I want to add the lemon verbena after fermentation is dying down, along with the crushed/pureed fruit. I'm old school and like to have my ingredients hang out together as long as possible. In the meantime, I'll make a verbena tincture to adjust at bottling time.

Since I have never worked with lemon verbena, any ballpark recommendations as to how much to add (weight per gallon)? I think I'll be making a 3 gallon batch since it's a bit experimental.

Also, I may not have a chance to make this for a month or so. Can I freeze the leaves, or should I dehydrate them? My preference would be to freeze the fresh leaves, because I'm lazy.
 
I've never used lemon verbena for mead. But it does make a great tea. We typically just let the leaves air dry for few days then store them in a metal tin....

I would try making both a vodka tincture with fresh leaves and a strong tea with dried leaves to see which gives you the most pronounced flavor and aroma.

Maybe a quarter cup loosely packed fresh leaves to a cup of vodka? Macerated for a week or two?

For the tea perhaps a couple tablespoons of crushed dried leaves steeped in a couple cups of boiled water for 5-10 minutes?

It's more aromatic than flavorful, in my opinion... So it might take more if you're looking to get pronounced flavor... How much does she use in her jam?
 
I've never used lemon verbena for mead. But it does make a great tea. We typically just let the leaves air dry for few days then store them in a metal tin....

I would try making both a vodka tincture with fresh leaves and a strong tea with dried leaves to see which gives you the most pronounced flavor and aroma.

Maybe a quarter cup loosely packed fresh leaves to a cup of vodka?

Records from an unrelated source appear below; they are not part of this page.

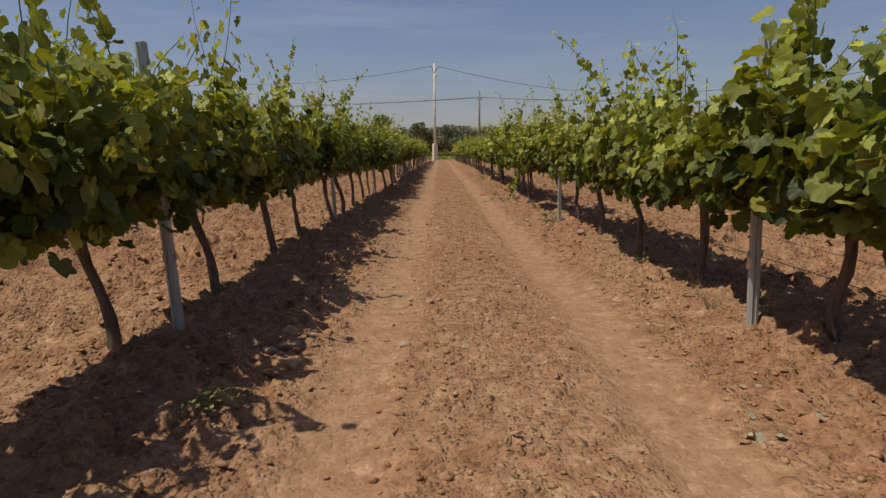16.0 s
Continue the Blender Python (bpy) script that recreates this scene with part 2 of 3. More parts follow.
INSUL = streaky("white_porcelain", (0.6, 0.6, 0.58), (0.8, 0.8, 0.78), 9, (1, 1, 1), 0.25, 0, 0.02)
GREENTAPE = streaky("green_tape", (0.02, 0.13, 0.07), (0.04, 0.22, 0.12), 9, (1, 1, 1), 0.4, 0, 0.02)


# ---- mesh tools ----
def mesh_of(name, verts, faces, material, smooth=False):
    me = bpy.data.meshes.new(name)
    me.from_pydata([tuple(v) for v in verts], [], [tuple(f) for f in faces])
    me.materials.append(material)
    if smooth:
        me.polygons.foreach_set("use_smooth", [True] * len(me.polygons))
    me.update()
    return me


def quads_mesh(name, verts, faces, material, smooth=False):
    """A mesh from arrays of vertices and of faces that all have one number of corners."""
    me = bpy.data.meshes.new(name)
    n, k = faces.shape
    me.vertices.add(len(verts))
    me.vertices.foreach_set("co", np.ascontiguousarray(verts, dtype=np.float32).ravel())
    me.loops.add(n * k)
    me.loops.foreach_set("vertex_index", np.ascontiguousarray(faces, dtype=np.int32).ravel())
    me.polygons.add(n)
    me.polygons.foreach_set("loop_start", np.arange(0, n * k, k, dtype=np.int32))
    me.materials.append(material)
    if smooth:
        me.polygons.foreach_set("use_smooth", np.ones(n, dtype=bool))
    me.update(calc_edges=True)
    me.validate()
    return me


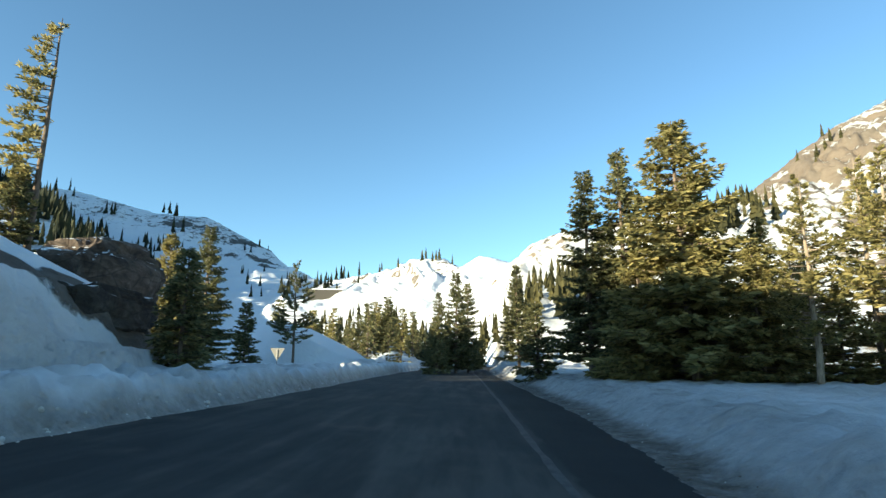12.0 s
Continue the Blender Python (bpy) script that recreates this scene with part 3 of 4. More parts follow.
# ------------------------------------------------------------------ the road
def build_road():
    cols = 34
    rows = len(RLINE)
    lo = RLINE[:, 2] - 0.9
    hi = RLINE[:, 3] + 0.9
    t = np.linspace(0, 1, cols)
    off = lo[:, None] + (hi - lo)[:, None] * t[None, :]
    nx, ny = -RDIR[:, 1], RDIR[:, 0]
    X = RLINE[:, 0][:, None] + nx[:, None] * off
    Y = RLINE[:, 1][:, None] + ny[:, None] * off
    bi = np.repeat(np.arange(rows)[:, None], cols, 1).astype(float)
    Z = road_z(bi, off) + 0.012 * fbm(X, Y, 3.0, 3, 0.5, 1)
    me = grid_mesh("road", X, Y, Z, M_ASPHALT)
    uv = me.uv_layers.new(name="UVMap")
    vi = np.zeros(len(me.loops), dtype=np.int32)
    me.loops.foreach_get("vertex_index", vi)
    flat = np.stack([bi.ravel() * 0.06, off.ravel() * 0.55], 1)
    uv.data.foreach_set("uv", flat[vi].astype(np.float32).ravel())
    paint(me, "strip", np.clip(0.5 + (-1.42 - off) * 1.6, 0, 1) * sstep(X, 24, 30) + sstep(X, 3, 8) * (1 - sstep(X, 24, 30)) * np.clip(0.5 + (RLINE[:, 2][:, None] + 0.5 - off) * 1.6, 0, 1))
    return tagged(new("road", me), "worn dark grey asphalt mountain road, cracked and dusty", "road", kind="structure")


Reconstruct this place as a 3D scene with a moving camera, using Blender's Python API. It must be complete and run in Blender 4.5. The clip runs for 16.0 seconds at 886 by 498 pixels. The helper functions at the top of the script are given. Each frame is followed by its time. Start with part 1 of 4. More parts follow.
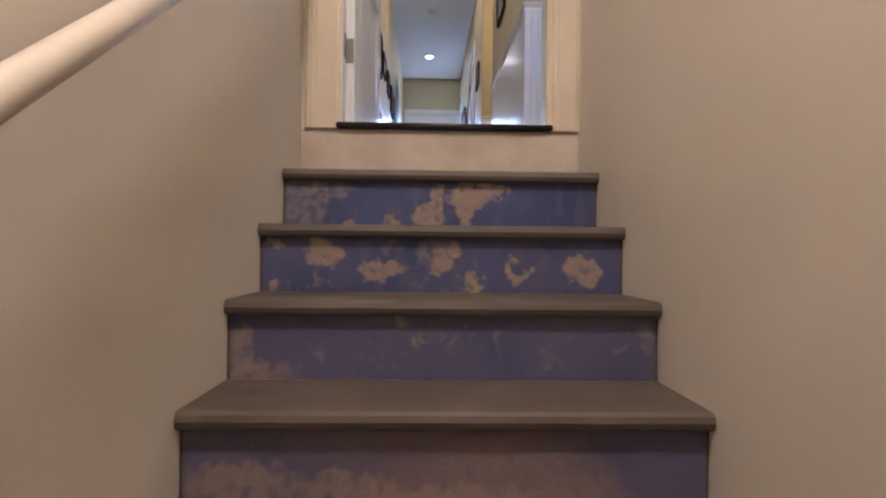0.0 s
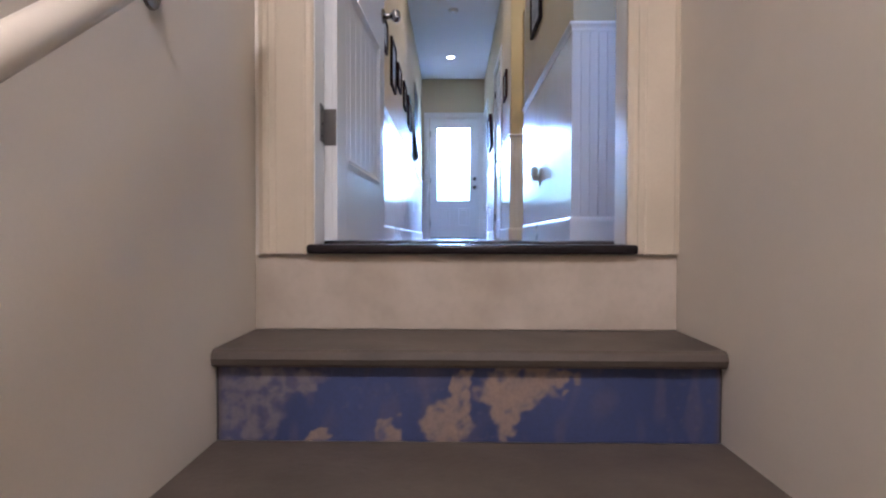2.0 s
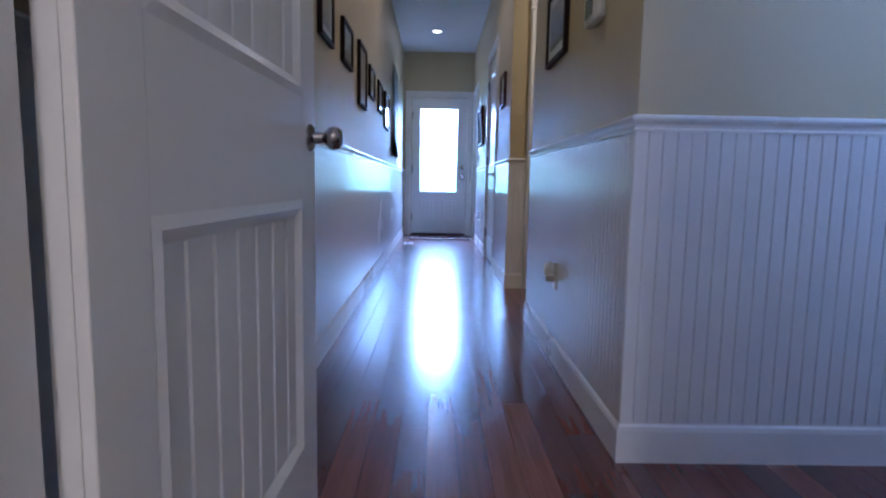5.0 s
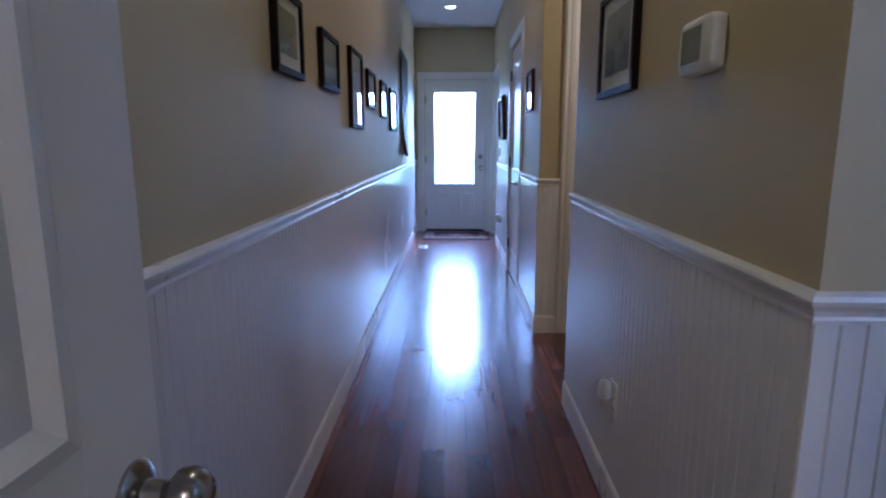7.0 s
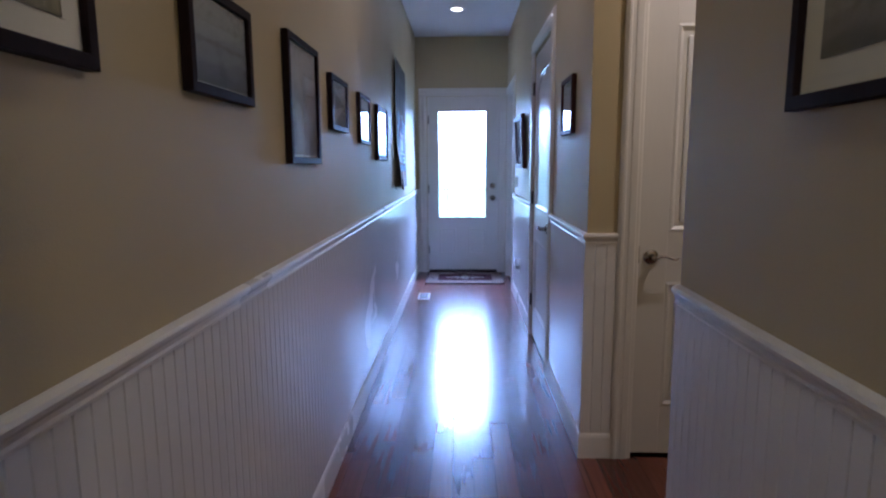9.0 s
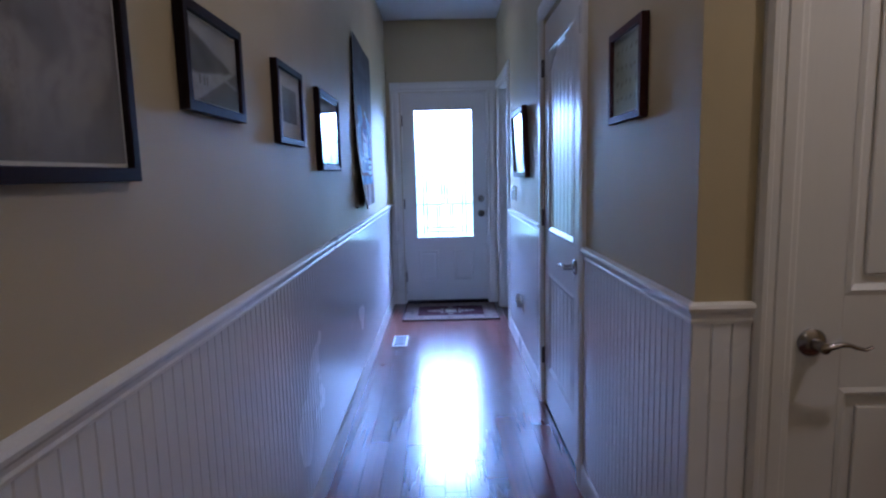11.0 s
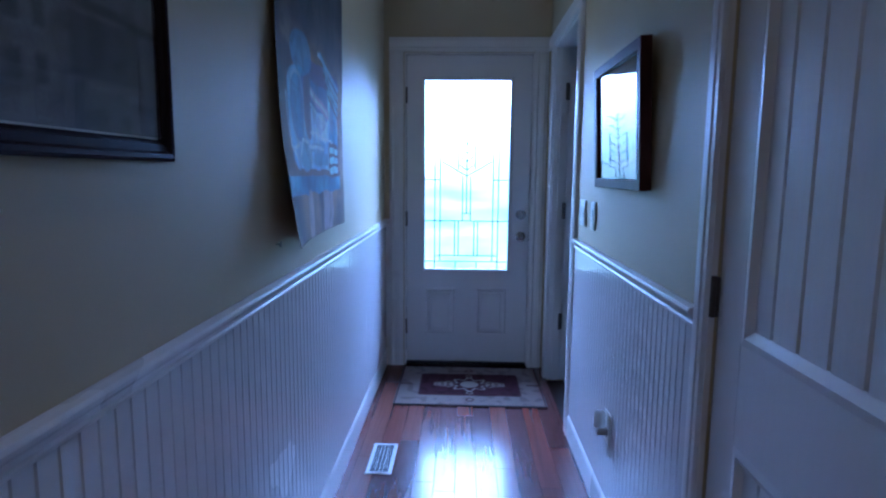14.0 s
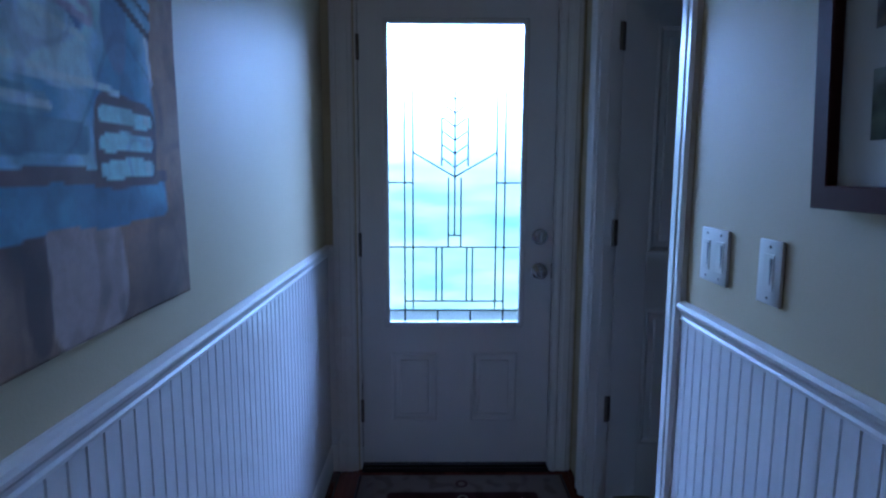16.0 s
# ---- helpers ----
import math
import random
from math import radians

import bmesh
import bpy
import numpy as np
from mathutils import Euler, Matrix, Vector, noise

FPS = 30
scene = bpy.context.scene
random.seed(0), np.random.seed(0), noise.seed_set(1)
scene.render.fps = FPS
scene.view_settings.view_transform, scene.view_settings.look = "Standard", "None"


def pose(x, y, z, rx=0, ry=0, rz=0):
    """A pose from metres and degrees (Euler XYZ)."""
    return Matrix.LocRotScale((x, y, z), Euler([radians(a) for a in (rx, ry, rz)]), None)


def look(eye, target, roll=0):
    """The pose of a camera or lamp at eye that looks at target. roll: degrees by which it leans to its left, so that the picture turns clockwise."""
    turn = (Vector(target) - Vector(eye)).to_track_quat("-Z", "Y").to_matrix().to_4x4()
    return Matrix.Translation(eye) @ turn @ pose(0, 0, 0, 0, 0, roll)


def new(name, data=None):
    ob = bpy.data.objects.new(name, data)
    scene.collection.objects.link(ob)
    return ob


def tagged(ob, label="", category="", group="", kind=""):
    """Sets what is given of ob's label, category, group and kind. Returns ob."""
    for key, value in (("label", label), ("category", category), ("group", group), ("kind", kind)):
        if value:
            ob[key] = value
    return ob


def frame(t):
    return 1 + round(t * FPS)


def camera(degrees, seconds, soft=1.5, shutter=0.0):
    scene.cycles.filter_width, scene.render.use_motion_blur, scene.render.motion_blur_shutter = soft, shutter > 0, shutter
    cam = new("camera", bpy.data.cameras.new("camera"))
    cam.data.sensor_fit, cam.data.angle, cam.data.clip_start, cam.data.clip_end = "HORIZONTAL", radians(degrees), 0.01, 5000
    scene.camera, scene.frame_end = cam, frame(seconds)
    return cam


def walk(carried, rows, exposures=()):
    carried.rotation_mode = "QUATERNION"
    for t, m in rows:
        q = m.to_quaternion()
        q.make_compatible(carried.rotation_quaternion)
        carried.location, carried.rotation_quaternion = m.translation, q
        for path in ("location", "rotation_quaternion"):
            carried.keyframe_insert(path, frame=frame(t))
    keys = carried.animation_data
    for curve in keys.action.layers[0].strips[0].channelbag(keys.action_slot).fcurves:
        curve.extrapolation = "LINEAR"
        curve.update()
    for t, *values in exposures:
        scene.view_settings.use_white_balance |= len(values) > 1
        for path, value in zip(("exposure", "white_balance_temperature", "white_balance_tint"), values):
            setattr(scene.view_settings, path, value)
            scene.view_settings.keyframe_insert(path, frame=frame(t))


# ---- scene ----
cam = camera(75.1, 16.0, soft=2.3)
PATH = [
    (0, (0.35, 0.57, -0.472), (0.401, 2.57, -0.458), 0.6),
    (0.5, (0.356, 0.745, -0.35), (0.348, 2.745, -0.335), 0.7),
    (1, (0.338, 0.94, -0.203), (0.375, 2.939, -0.235), 0.9),
    (1.5, (0.353, 1.115, -0.097), (0.365, 3.115, -0.12), 0.8),
    (2, (0.359, 1.29, 0.017), (0.328, 3.289, -0.02), 0.1),
    (2.5, (0.336, 1.483, 0.147), (0.369, 3.481, 0.064), 0.6),
    (3, (0.34, 1.639, 0.266), (0.397, 3.634, 0.141), 0.4),
    (3.5, (0.341, 1.806, 0.377), (0.369, 3.801, 0.244), 0.4),
    (4, (0.326, 1.985, 0.521), (0.379, 3.979, 0.377), 0.7),
    (6.5, (0.415, 2.874, 1.124), (0.371, 4.842, 0.77), 0.9),
    (7, (0.376, 3.1, 1.208), (0.339, 5.067, 0.85), -0.0),
    (7.5, (0.395, 3.305, 1.291), (0.414, 5.271, 0.924), -1.2),
    (8, (0.436, 3.589, 1.301), (0.452, 5.564, 0.987), -0.2),
    (8.5, (0.409, 3.917, 1.287), (0.354, 5.895, 0.996), 0.3),
    (9, (0.384, 4.302, 1.286), (0.317, 6.28, 0.996), -0.3),
    (11.5, (0.359, 5.777, 1.293), (0.364, 7.762, 1.046), -1.5),
    (12, (0.372, 6.099, 1.293), (0.367, 8.085, 1.057), -1.2),
    (12.5, (0.403, 6.401, 1.298), (0.336, 8.386, 1.061), -0.0),
    (13, (0.367, 6.708, 1.298), (0.282, 8.691, 1.054), -0.1),
    (13.5, (0.353, 7.019, 1.285), (0.291, 9.002, 1.036), -0.6),
    (14, (0.362, 7.361, 1.298), (0.294, 9.343, 1.039), 0.5),
    (14.5, (0.335, 7.692, 1.305), (0.288, 9.676, 1.056), -0.3),
    (15, (0.327, 8.028, 1.294), (0.317, 10.015, 1.064), 0.1),
    (15.5, (0.347, 8.391, 1.301), (0.327, 10.377, 1.062), 1.0),
    (16, (0.306, 8.767, 1.305), (0.33, 10.749, 1.039), 0.2),
]
walk(cam, [(t, look(eye, target, roll)) for t, eye, target, roll in PATH],
     exposures=[(0.0, 0.67, 6150, 11), (0.5, 0.68, 5550, 11), (1.0, 0.70, 5250, 11), (2.0, 0.55, 5320, 11), (4.0, -0.04, 5120, 12), (6.5, -0.46, 5300, 12), (9.0, -0.56, 5500, 16),
                (11.5, -0.92, 5100, 17), (12.5, -1.07, 5000, 16), (14.5, -1.56, 4850, 10), (15.0, -1.72, 4850, 9), (16.0, -2.2, 5150, 9)])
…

Macerated for a week or two?

For the tea perhaps a couple tablespoons of crushed dried leaves steeped in a couple cups of boiled water for 5-10 minutes?

It's more aromatic than flavorful, in my opinion... So it might take more if you're looking to get pronounced flavor... How much does she use in her jam?
Thanks Jtratcliff
Yes I may end up doing a tea like you described and using that as my water. I came across a recipe for a cold verbena tea drink and they mentioned using mint leaves to punch up the flavor of the lemon verbena. I may try fooling around with that as well since we have an abundance of mint in our garden.

It'll be a bit until I get around to this mead but I will report back.